One thing that gives conservatives a powerful rhetorical advantage is their belief in an overriding purpose driving the Constitution, even if that purpose can seem demented or obscure. But this clashes head-on with the historical reality that the Constitution was and is a practical document shaped by the needs to confront practical problems, including new problems that arise from past inadequacies.
“With the 14th Amendment they had a specific set of problems,” Epps said. “They had a problem of the subordinate population that was basically poisoning the democratic political order. What do we do? Well, we put an end to it, right? So when you suddenly start saying, ‘What about [John] Locke?’ and ‘What about consent?’ you can just hear Thaddeus Stevens responding, ‘Get this bullshit out of my Congress, because we are dealing with very serious and specific political problems.’”
The same patterns of thought apply more generally, Epps argued. “I think conservatives have this a priori assumption that there is a theory, that we figure out what the Constitution means, in the first instance by studying non-constitutional sources, such as Locke.
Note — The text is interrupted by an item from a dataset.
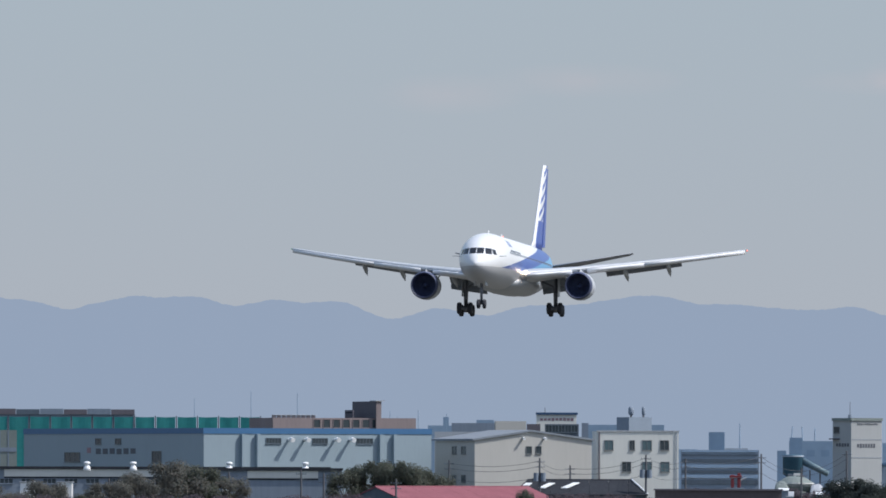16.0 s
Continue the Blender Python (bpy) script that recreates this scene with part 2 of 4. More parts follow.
def build_airliner():
    jet = thing("airliner", "white twin-engine airliner with blue sweep and tail, wheels down, in flight", "airplane")
    bm = bmesh.new()
    ss = [0.0, 0.12, 0.35, 0.65, 1.0, 1.5, 2.0, 2.6, 3.2, 3.9, 4.6, 5.5, 6.5, 7.5, 8.5, 12, 20, 28, 36, 38, 40, 42, 44, 46, 48, 50, 51.5, 53, 54.2]
    rings = []
    for s in ss:
        w, h, c = hull_smooth(s)
        rings.append([(22 - s, w * math.sin(2 * math.pi * i / 48), c + h * math.cos(2 * math.pi * i / 48)) for i in range(48)])
    loft(bm, rings)
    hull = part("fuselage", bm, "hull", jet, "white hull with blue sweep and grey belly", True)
    # wing-to-body fairing under the belly
    bm = bmesh.new()
    rings = []
    for s, w, h, c in ((15.5, 0.6, 0.25, -2.5), (17, 2.2, 0.8, -2.35), (19, 2.7, 1.15, -2.2), (24, 2.8, 1.25, -2.2), (29, 2.7, 1.2, -2.2), (32, 2.0, 0.8, -2.3), (34, 0.6, 0.3, -2.5)):
        rings.append([(22 - s, w * math.sin(2 * math.pi * i / 24), c + h * math.cos(2 * math.pi * i / 24)) for i in range(24)])
    part("belly_fairing", loft(bm, rings), "wing", jet, "grey belly fairing", True)
    # cockpit panes, set slightly proud of the skin
    for port in (1, -1):
        for y0, y1, z0, z1, lift in ((0.04, 0.72, -0.10, 0.50, -0.02), (0.90, 1.46, -0.13, 0.47, -0.05), (1.57, 1.84, -0.14, 0.38, -0.06)):
            bm = bmesh.new()
            g = []
            for j in range(5):
                row = []
                for i in range(5):
                    y, z = y0 + (y1 - y0) * i / 4 - 0.03 * y0 * j, z0 + (z1 - z0) * j / 4 + lift * i / 4
                    row.append(bm.verts.new((22 - on_hull(y, z) + 0.02, y * port * 1.006, z + 0.01)))
                g.append(row)
            for j in range(4):
                for i in range(4):
                    bm.faces.new((g[j][i], g[j][i + 1], g[j + 1][i + 1], g[j + 1][i]))
            part("cockpit_window", bm, "glass", jet, "dark cockpit glass", True)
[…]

By and large liberals want to say, ‘Look, here’s a set of rules, let’s use some.’ That’s what a constitution is, a set of rules. It’s not the da Vinci Code.”
This is the larger situation we find ourselves in: liberal logos and pragmatism, versus conservative mythos and fantasies of salvation. Anton’s call for Trump to abolish birthright citizenship with the stroke of a pen is a “da Vinci Code” move, which could plunge America into a state of political chaos not seen since the Civil War. The progressive mythos we need to fight back is right there before us, in America’s generations-long struggle to forge “a more perfect union.”E pluribus unum. Its moral core is as simple as the parent-child bond, and the universal desire to make a better world for our children.